▸ **Problem requirements**
Copy out the listing that follows, exactly, without its pictures.

▸ **Dataset section**
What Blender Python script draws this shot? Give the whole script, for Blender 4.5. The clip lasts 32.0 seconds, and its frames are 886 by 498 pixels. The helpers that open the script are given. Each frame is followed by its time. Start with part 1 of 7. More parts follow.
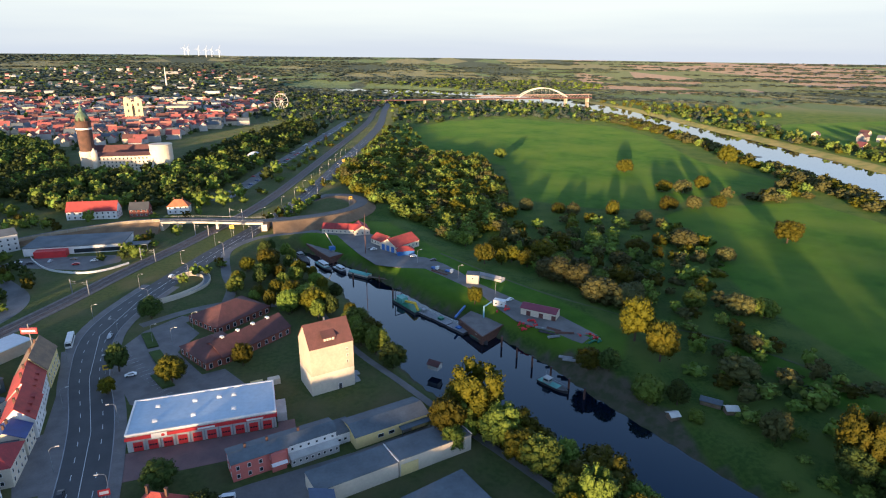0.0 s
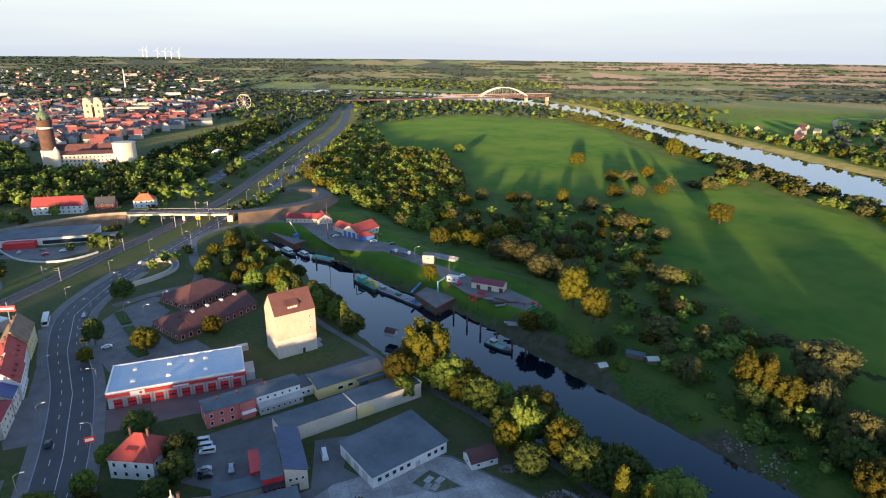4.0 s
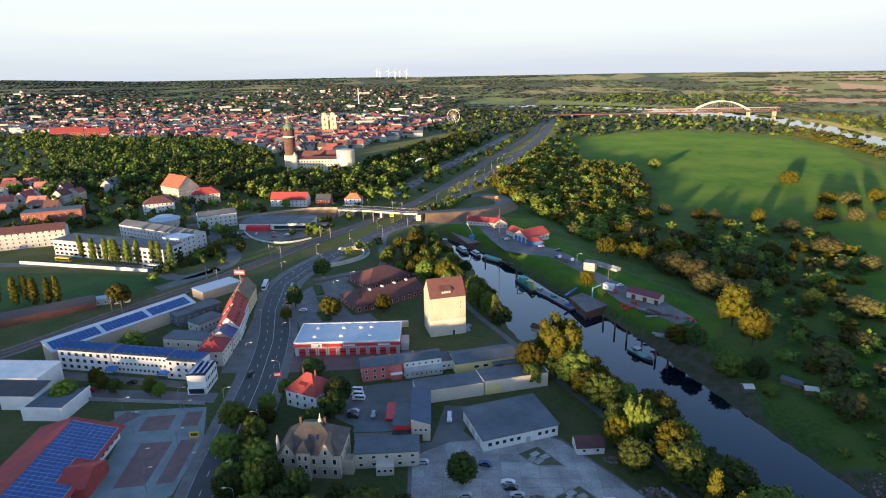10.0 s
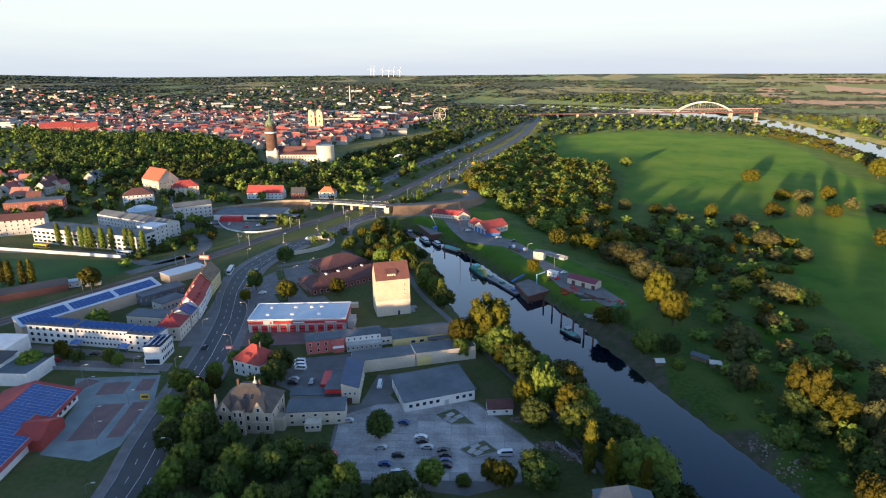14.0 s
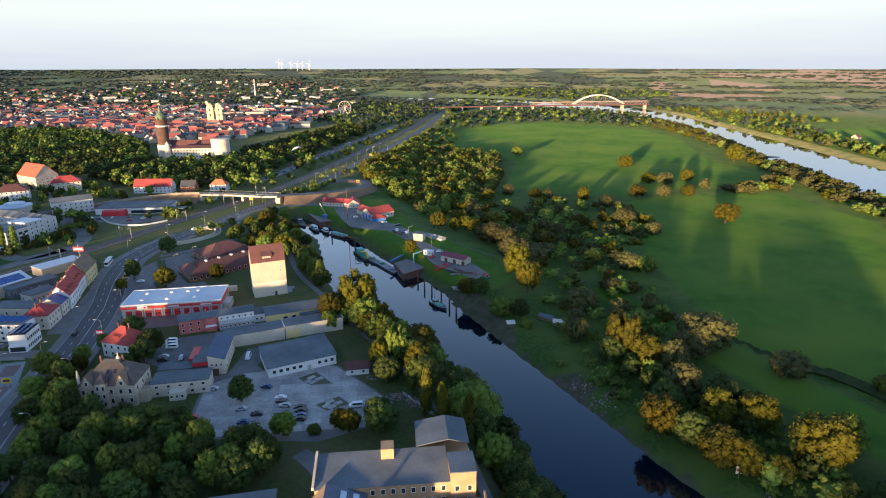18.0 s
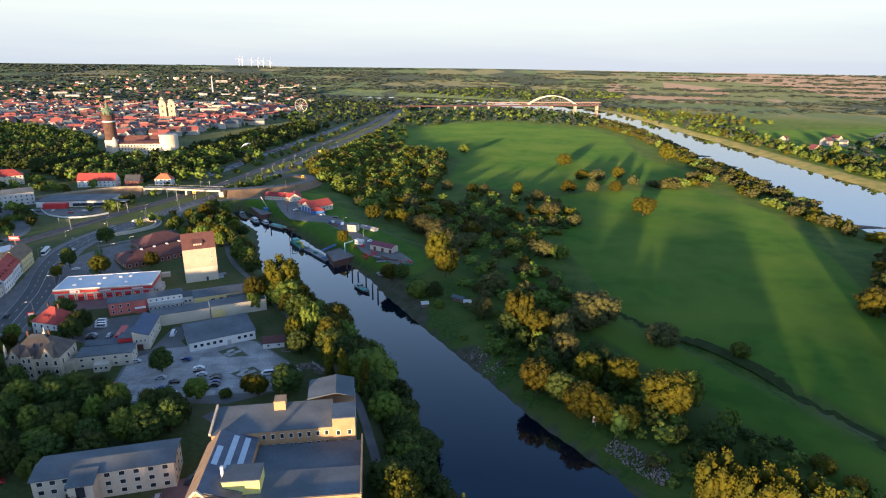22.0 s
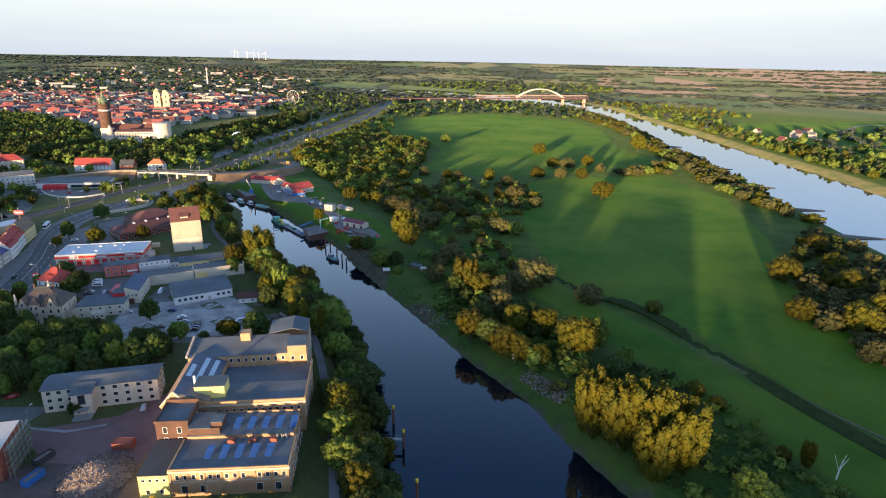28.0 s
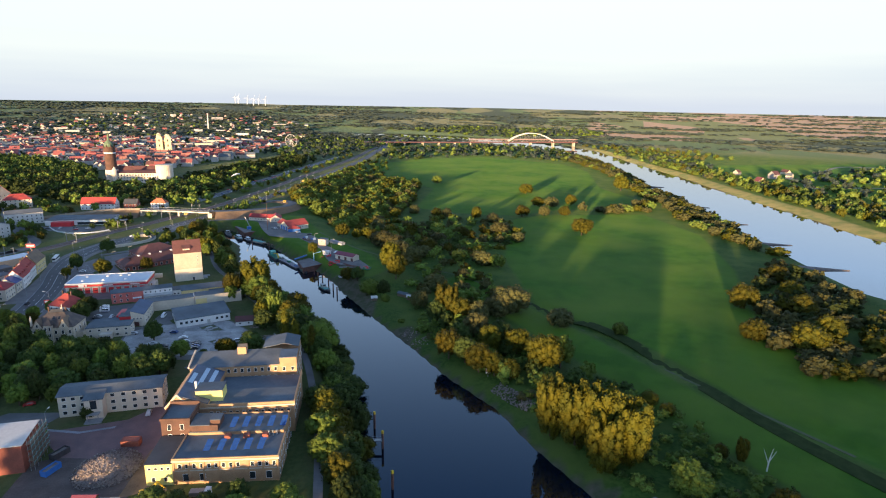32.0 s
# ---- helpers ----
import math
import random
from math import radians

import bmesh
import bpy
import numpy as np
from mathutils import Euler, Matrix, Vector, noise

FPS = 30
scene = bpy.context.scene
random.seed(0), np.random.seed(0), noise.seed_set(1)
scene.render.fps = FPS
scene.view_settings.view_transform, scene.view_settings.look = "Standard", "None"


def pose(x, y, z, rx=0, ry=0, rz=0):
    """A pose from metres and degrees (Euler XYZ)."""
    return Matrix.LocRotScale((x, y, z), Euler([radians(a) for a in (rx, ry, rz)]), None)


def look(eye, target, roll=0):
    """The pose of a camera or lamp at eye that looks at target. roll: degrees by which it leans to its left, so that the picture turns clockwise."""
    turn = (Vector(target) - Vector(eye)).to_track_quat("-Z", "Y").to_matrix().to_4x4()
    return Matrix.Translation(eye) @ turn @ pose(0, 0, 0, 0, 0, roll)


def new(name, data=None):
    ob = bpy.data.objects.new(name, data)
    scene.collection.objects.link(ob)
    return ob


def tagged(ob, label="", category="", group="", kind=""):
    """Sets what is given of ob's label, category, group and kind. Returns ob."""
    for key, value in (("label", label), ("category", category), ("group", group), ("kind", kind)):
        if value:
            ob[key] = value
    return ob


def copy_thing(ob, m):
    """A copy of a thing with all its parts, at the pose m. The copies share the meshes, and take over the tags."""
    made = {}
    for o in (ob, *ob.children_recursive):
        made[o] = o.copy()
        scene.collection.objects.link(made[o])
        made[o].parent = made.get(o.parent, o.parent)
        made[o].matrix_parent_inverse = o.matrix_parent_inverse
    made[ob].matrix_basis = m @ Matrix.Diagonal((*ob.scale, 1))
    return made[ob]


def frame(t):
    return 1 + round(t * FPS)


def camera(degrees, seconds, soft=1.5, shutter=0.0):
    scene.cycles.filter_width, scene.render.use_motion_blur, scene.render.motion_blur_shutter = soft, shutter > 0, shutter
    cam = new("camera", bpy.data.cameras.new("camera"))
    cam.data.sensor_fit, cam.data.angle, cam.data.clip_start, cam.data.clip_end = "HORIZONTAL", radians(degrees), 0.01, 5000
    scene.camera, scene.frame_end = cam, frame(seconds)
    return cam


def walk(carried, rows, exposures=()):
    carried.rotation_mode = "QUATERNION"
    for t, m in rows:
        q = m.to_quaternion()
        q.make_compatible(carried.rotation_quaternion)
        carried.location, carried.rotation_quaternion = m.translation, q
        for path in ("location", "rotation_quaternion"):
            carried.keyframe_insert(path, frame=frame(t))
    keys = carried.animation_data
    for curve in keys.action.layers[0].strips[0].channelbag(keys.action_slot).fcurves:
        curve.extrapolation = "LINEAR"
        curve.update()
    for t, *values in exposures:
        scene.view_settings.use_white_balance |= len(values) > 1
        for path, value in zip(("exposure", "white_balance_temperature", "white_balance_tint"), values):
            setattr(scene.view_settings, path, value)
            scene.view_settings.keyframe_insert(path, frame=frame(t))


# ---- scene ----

▸ **Output for this exercise**
What Blender Python script draws this shot? Give the whole script, for Blender 4.5. The clip lasts 32.0 seconds, and its frames are 886 by 498 pixels. The helpers that open the script are given. Each frame is followed by its time. Start with part 1 of 7. More parts follow.
0.0 s
4.0 s
10.0 s
14.0 s
18.0 s
22.0 s
28.0 s
32.0 s
# ---- helpers ----
import math
import random
from math import radians

import bmesh
import bpy
import numpy as np
from mathutils import Euler, Matrix, Vector, noise

FPS = 30
scene = bpy.context.scene
random.seed(0), np.random.seed(0), noise.seed_set(1)
scene.render.fps = FPS
scene.view_settings.view_transform, scene.view_settings.look = "Standard", "None"


def pose(x, y, z, rx=0, ry=0, rz=0):
    """A pose from metres and degrees (Euler XYZ)."""
    return Matrix.LocRotScale((x, y, z), Euler([radians(a) for a in (rx, ry, rz)]), None)


def look(eye, target, roll=0):
    """The pose of a camera or lamp at eye that looks at target. roll: degrees by which it leans to its left, so that the picture turns clockwise."""
    turn = (Vector(target) - Vector(eye)).to_track_quat("-Z", "Y").to_matrix().to_4x4()
    return Matrix.Translation(eye) @ turn @ pose(0, 0, 0, 0, 0, roll)


def new(name, data=None):
    ob = bpy.data.objects.new(name, data)
    scene.collection.objects.link(ob)
    return ob


def tagged(ob, label="", category="", group="", kind=""):
    """Sets what is given of ob's label, category, group and kind. Returns ob."""
    for key, value in (("label", label), ("category", category), ("group", group), ("kind", kind)):
        if value:
            ob[key] = value
    return ob


def copy_thing(ob, m):
    """A copy of a thing with all its parts, at the pose m. The copies share the meshes, and take over the tags."""
    made = {}
    for o in (ob, *ob.children_recursive):
        made[o] = o.copy()
        scene.collection.objects.link(made[o])
        made[o].parent = made.get(o.parent, o.parent)
        made[o].matrix_parent_inverse = o.matrix_parent_inverse
    made[ob].matrix_basis = m @ Matrix.Diagonal((*ob.scale, 1))
    return made[ob]


def frame(t):
    return 1 + round(t * FPS)


def camera(degrees, seconds, soft=1.5, shutter=0.0):
    scene.cycles.filter_width, scene.render.use_motion_blur, scene.render.motion_blur_shutter = soft, shutter > 0, shutter
    cam = new("camera", bpy.data.cameras.new("camera"))
    cam.data.sensor_fit, cam.data.angle, cam.data.clip_start, cam.data.clip_end = "HORIZONTAL", radians(degrees), 0.01, 5000
    scene.camera, scene.frame_end = cam, frame(seconds)
    return cam


def walk(carried, rows, exposures=()):
    carried.rotation_mode = "QUATERNION"
    for t, m in rows:
        q = m.to_quaternion()
        q.make_compatible(carried.rotation_quaternion)
        carried.location, carried.rotation_quaternion = m.translation, q
        for path in ("location", "rotation_quaternion"):
            carried.keyframe_insert(path, frame=frame(t))
    keys = carried.animation_data
    for curve in keys.action.layers[0].strips[0].channelbag(keys.action_slot).fcurves:
        curve.extrapolation = "LINEAR"
        curve.update()
    for t, *values in exposures:
        scene.view_settings.use_white_balance |= len(values) > 1
        for path, value in zip(("exposure", "white_balance_temperature", "white_balance_tint"), values):
            setattr(scene.view_settings, path, value)
            scene.view_settings.keyframe_insert(path, frame=frame(t))


# ---- scene ----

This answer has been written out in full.